• _Data lines_:
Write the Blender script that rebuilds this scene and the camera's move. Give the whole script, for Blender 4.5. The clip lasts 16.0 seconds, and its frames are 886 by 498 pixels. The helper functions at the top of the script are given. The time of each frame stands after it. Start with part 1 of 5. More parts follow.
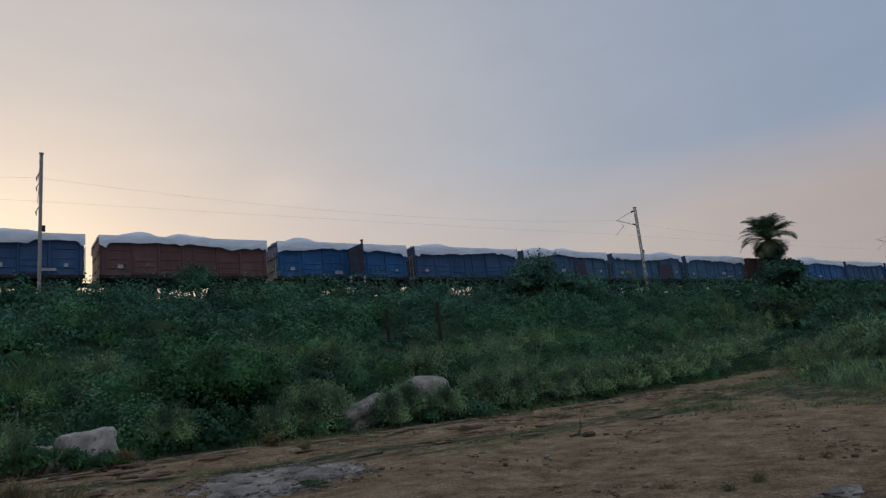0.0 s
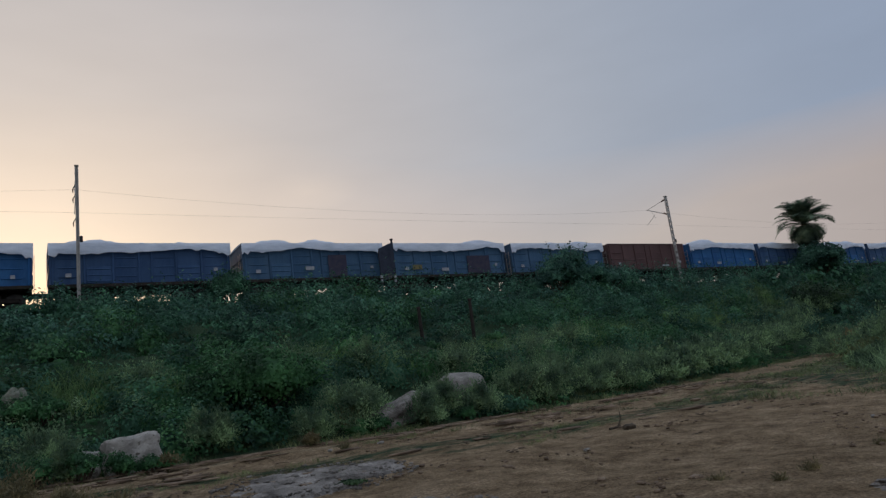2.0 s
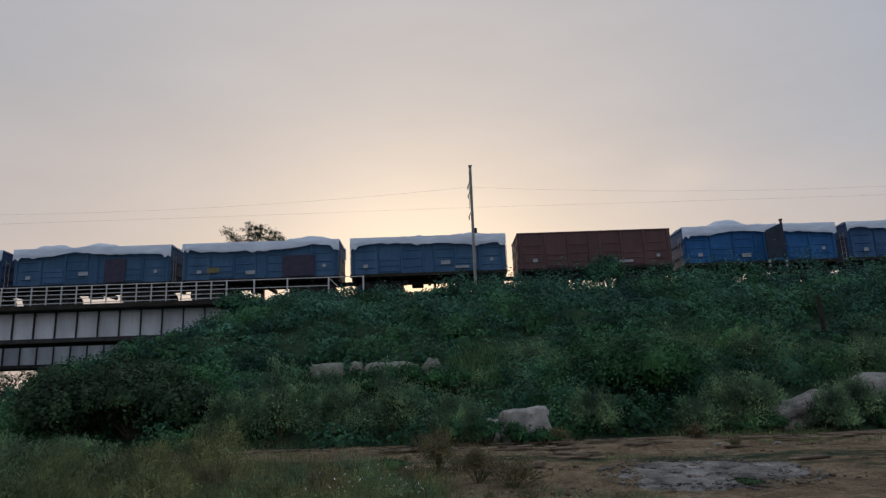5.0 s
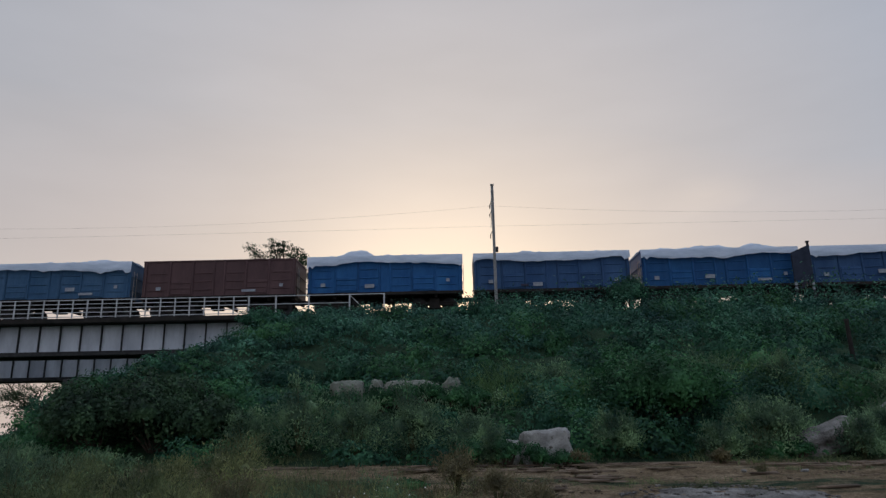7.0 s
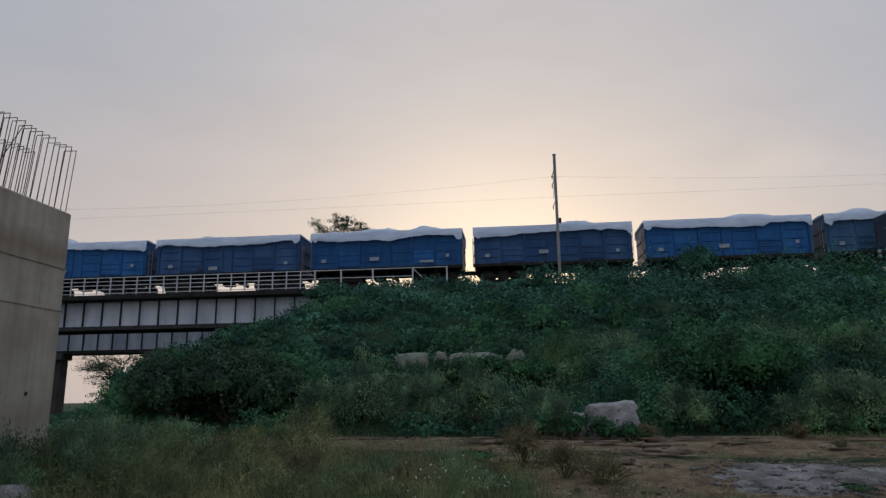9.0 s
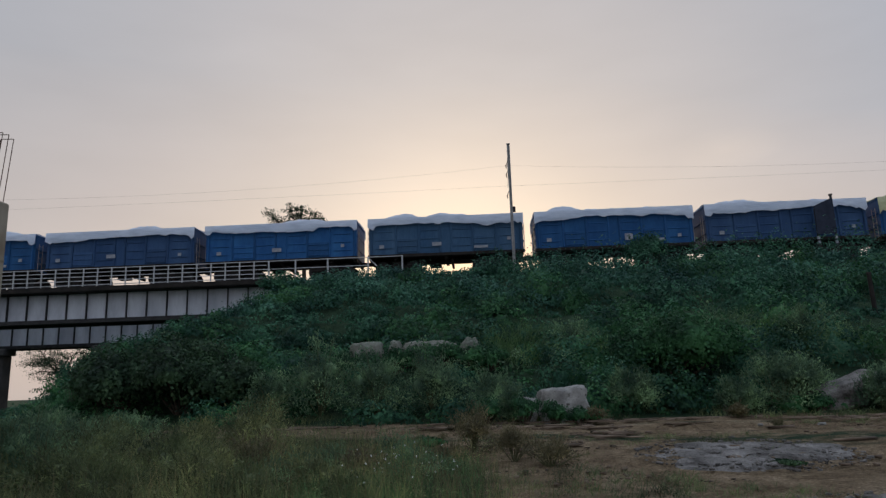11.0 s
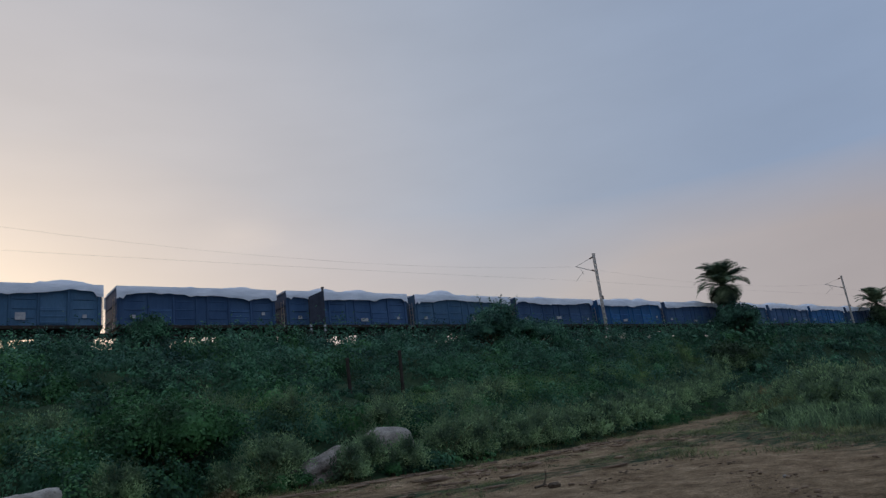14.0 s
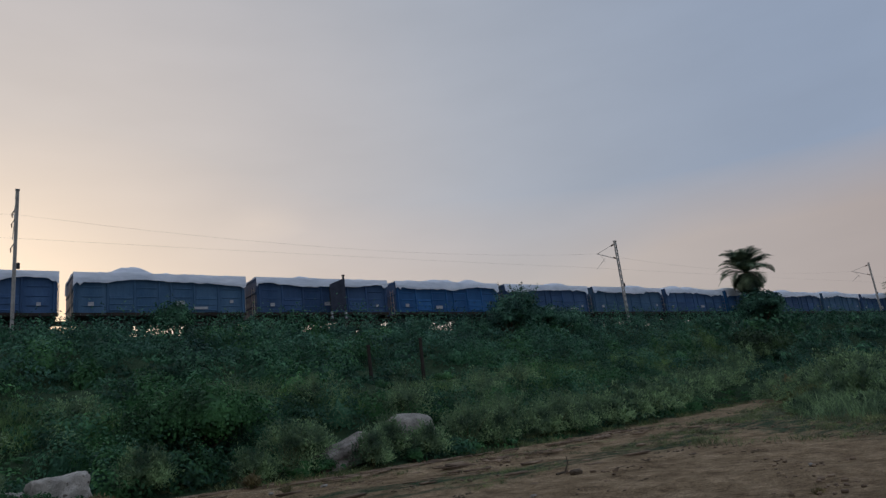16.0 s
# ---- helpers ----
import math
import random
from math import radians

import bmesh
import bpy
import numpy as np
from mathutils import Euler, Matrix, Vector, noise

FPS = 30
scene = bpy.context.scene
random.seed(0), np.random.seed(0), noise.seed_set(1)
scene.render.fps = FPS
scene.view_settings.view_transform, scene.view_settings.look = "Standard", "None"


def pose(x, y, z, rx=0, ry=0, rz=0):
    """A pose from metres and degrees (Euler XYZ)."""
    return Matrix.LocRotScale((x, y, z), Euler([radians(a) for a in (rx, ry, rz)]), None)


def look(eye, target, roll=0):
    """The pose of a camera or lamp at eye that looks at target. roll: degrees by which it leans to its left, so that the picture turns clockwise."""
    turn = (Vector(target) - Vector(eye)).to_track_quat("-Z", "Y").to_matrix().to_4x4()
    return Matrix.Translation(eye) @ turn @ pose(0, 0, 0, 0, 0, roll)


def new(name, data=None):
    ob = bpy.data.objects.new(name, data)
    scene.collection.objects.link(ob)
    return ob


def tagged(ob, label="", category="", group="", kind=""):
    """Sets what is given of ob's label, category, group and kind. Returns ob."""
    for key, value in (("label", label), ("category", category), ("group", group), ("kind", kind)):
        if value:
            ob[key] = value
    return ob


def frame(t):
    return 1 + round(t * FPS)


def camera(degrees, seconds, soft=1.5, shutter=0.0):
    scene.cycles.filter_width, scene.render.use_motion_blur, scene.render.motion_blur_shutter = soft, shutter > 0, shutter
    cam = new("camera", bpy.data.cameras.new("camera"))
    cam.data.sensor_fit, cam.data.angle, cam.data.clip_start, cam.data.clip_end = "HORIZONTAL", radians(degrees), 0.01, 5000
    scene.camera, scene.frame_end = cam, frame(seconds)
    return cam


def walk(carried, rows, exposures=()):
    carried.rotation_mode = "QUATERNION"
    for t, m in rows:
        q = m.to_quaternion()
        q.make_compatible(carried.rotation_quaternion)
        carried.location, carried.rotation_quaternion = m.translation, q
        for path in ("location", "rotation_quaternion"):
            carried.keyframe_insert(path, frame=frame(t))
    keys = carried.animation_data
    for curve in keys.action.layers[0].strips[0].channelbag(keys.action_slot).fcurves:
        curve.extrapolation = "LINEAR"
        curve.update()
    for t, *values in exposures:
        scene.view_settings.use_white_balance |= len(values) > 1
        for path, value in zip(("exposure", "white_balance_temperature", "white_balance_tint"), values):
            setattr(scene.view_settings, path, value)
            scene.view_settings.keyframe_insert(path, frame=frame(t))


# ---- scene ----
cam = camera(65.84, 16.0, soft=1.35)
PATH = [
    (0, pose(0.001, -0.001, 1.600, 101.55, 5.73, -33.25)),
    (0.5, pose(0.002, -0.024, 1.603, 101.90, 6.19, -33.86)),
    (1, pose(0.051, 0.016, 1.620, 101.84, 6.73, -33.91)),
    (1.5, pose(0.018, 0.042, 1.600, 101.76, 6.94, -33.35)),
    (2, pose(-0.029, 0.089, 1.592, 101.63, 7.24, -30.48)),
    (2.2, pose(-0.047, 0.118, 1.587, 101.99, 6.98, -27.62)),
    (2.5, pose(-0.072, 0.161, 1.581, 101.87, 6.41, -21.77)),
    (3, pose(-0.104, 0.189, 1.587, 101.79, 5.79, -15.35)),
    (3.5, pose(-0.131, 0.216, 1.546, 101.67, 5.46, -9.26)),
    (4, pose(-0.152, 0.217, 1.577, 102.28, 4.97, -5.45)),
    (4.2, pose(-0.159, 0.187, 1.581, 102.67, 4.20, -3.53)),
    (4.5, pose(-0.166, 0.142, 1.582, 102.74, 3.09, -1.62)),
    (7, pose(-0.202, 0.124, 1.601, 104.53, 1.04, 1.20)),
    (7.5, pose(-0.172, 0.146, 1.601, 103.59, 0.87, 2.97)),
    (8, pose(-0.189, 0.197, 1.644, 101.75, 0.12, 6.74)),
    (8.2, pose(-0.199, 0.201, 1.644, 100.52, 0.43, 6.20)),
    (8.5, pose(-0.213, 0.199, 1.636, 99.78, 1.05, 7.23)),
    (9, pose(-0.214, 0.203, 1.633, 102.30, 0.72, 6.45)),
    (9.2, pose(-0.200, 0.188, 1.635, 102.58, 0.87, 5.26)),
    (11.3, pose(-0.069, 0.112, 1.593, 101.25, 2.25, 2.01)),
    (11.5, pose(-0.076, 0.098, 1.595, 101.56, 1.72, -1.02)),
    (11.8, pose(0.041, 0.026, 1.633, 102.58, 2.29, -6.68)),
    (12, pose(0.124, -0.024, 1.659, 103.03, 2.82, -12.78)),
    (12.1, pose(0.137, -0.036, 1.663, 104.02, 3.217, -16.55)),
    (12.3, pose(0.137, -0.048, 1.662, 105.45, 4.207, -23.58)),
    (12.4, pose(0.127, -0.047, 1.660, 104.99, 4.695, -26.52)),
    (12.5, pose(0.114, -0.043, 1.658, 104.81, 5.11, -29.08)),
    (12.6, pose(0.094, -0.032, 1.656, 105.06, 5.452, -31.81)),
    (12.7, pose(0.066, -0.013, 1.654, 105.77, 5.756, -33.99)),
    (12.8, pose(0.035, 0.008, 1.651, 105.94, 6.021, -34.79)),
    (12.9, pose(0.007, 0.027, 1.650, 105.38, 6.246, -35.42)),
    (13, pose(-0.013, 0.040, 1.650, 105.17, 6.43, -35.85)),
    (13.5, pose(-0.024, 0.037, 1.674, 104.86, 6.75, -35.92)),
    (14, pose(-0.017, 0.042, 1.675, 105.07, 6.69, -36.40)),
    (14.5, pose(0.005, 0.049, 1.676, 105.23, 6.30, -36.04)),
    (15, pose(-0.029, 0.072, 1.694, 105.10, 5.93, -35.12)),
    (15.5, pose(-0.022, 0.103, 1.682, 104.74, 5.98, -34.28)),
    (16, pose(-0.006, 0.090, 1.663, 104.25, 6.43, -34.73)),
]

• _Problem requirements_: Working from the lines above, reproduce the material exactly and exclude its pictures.

• _Task answer_:
Write the Blender script that rebuilds this scene and the camera's move. Give the whole script, for Blender 4.5. The clip lasts 16.0 seconds, and its frames are 886 by 498 pixels. The helper functions at the top of the script are given. The time of each frame stands after it. Start with part 1 of 5. More parts follow.
0.0 s
2.0 s
5.0 s
7.0 s
9.0 s
11.0 s
14.0 s
16.0 s
# ---- helpers ----
import math
import random
from math import radians

import bmesh
import bpy
import numpy as np
from mathutils import Euler, Matrix, Vector, noise

FPS = 30
scene = bpy.context.scene
random.seed(0), np.random.seed(0), noise.seed_set(1)
scene.render.fps = FPS
scene.view_settings.view_transform, scene.view_settings.look = "Standard", "None"


def pose(x, y, z, rx=0, ry=0, rz=0):
    """A pose from metres and degrees (Euler XYZ)."""
    return Matrix.LocRotScale((x, y, z), Euler([radians(a) for a in (rx, ry, rz)]), None)


def look(eye, target, roll=0):
    """The pose of a camera or lamp at eye that looks at target. roll: degrees by which it leans to its left, so that the picture turns clockwise."""
    turn = (Vector(target) - Vector(eye)).to_track_quat("-Z", "Y").to_matrix().to_4x4()
    return Matrix.Translation(eye) @ turn @ pose(0, 0, 0, 0, 0, roll)


def new(name, data=None):
    ob = bpy.data.objects.new(name, data)
    scene.collection.objects.link(ob)
    return ob


def tagged(ob, label="", category="", group="", kind=""):
    """Sets what is given of ob's label, category, group and kind. Returns ob."""
    for key, value in (("label", label), ("category", category), ("group", group), ("kind", kind)):
        if value:
            ob[key] = value
    return ob


def frame(t):
    return 1 + round(t * FPS)


def camera(degrees, seconds, soft=1.5, shutter=0.0):
    scene.cycles.filter_width, scene.render.use_motion_blur, scene.render.motion_blur_shutter = soft, shutter > 0, shutter
    cam = new("camera", bpy.data.cameras.new("camera"))
    cam.data.sensor_fit, cam.data.angle, cam.data.clip_start, cam.data.clip_end = "HORIZONTAL", radians(degrees), 0.01, 5000
    scene.camera, scene.frame_end = cam, frame(seconds)
    return cam


def walk(carried, rows, exposures=()):
    carried.rotation_mode = "QUATERNION"
    for t, m in rows:
        q = m.to_quaternion()
        q.make_compatible(carried.rotation_quaternion)
        carried.location, carried.rotation_quaternion = m.translation, q
        for path in ("location", "rotation_quaternion"):
            carried.keyframe_insert(path, frame=frame(t))
    keys = carried.animation_data
    for curve in keys.action.layers[0].strips[0].channelbag(keys.action_slot).fcurves:
        curve.extrapolation = "LINEAR"
        curve.update()
    for t, *values in exposures:
        scene.view_settings.use_white_balance |= len(values) > 1
        for path, value in zip(("exposure", "white_balance_temperature", "white_balance_tint"), values):
            setattr(scene.view_settings, path, value)
            scene.view_settings.keyframe_insert(path, frame=frame(t))


# ---- scene ----
cam = camera(65.84, 16.0, soft=1.35)
PATH = [
    (0, pose(0.001, -0.001, 1.600, 101.55, 5.73, -33.25)),
    (0.5, pose(0.002, -0.024, 1.603, 101.90, 6.19, -33.86)),
    (1, pose(0.051, 0.016, 1.620, 101.84, 6.73, -33.91)),
    (1.5, pose(0.018, 0.042, 1.600, 101.76, 6.94, -33.35)),
    (2, pose(-0.029, 0.089, 1.592, 101.63, 7.24, -30.48)),
    (2.2, pose(-0.047, 0.118, 1.587, 101.99, 6.98, -27.62)),
    (2.5, pose(-0.072, 0.161, 1.581, 101.87, 6.41, -21.77)),
    (3, pose(-0.104, 0.189, 1.587, 101.79, 5.79, -15.35)),
    (3.5, pose(-0.131, 0.216, 1.546, 101.67, 5.46, -9.26)),
    (4, pose(-0.152, 0.217, 1.577, 102.28, 4.97, -5.45)),
    (4.2, pose(-0.159, 0.187, 1.581, 102.67, 4.20, -3.53)),
    (4.5, pose(-0.166, 0.142, 1.582, 102.74, 3.09, -1.62)),
    (7, pose(-0.202, 0.124, 1.601, 104.53, 1.04, 1.20)),
    (7.5, pose(-0.172, 0.146, 1.601, 103.59, 0.87, 2.97)),
    (8, pose(-0.189, 0.197, 1.644, 101.75, 0.12, 6.74)),
    (8.2, pose(-0.199, 0.201, 1.644, 100.52, 0.43, 6.20)),
    (8.5, pose(-0.213, 0.199, 1.636, 99.78, 1.05, 7.23)),
    (9, pose(-0.214, 0.203, 1.633, 102.30, 0.72, 6.45)),
    (9.2, pose(-0.200, 0.188, 1.635, 102.58, 0.87, 5.26)),
    (11.3, pose(-0.069, 0.112, 1.593, 101.25, 2.25, 2.01)),
    (11.5, pose(-0.076, 0.098, 1.595, 101.56, 1.72, -1.02)),
    (11.8, pose(0.041, 0.026, 1.633, 102.58, 2.29, -6.68)),
    (12, pose(0.124, -0.024, 1.659, 103.03, 2.82, -12.78)),
    (12.1, pose(0.137, -0.036, 1.663, 104.02, 3.217, -16.55)),
    (12.3, pose(0.137, -0.048, 1.662, 105.45, 4.207, -23.58)),
    (12.4, pose(0.127, -0.047, 1.660, 104.99, 4.695, -26.52)),
    (12.5, pose(0.114, -0.043, 1.658, 104.81, 5.11, -29.08)),
    (12.6, pose(0.094, -0.032, 1.656, 105.06, 5.452, -31.81)),
    (12.7, pose(0.066, -0.013, 1.654, 105.77, 5.756, -33.99)),
    (12.8, pose(0.035, 0.008, 1.651, 105.94, 6.021, -34.79)),
    (12.9, pose(0.007, 0.027, 1.650, 105.38, 6.246, -35.42)),
    (13, pose(-0.013, 0.040, 1.650, 105.17, 6.43, -35.85)),
    (13.5, pose(-0.024, 0.037, 1.674, 104.86, 6.75, -35.92)),
    (14, pose(-0.017, 0.042, 1.675, 105.07, 6.69, -36.40)),
    (14.5, pose(0.005, 0.049, 1.676, 105.23, 6.30, -36.04)),
    (15, pose(-0.029, 0.072, 1.694, 105.10, 5.93, -35.12)),
    (15.5, pose(-0.022, 0.103, 1.682, 104.74, 5.98, -34.28)),
    (16, pose(-0.006, 0.090, 1.663, 104.25, 6.43, -34.73)),
]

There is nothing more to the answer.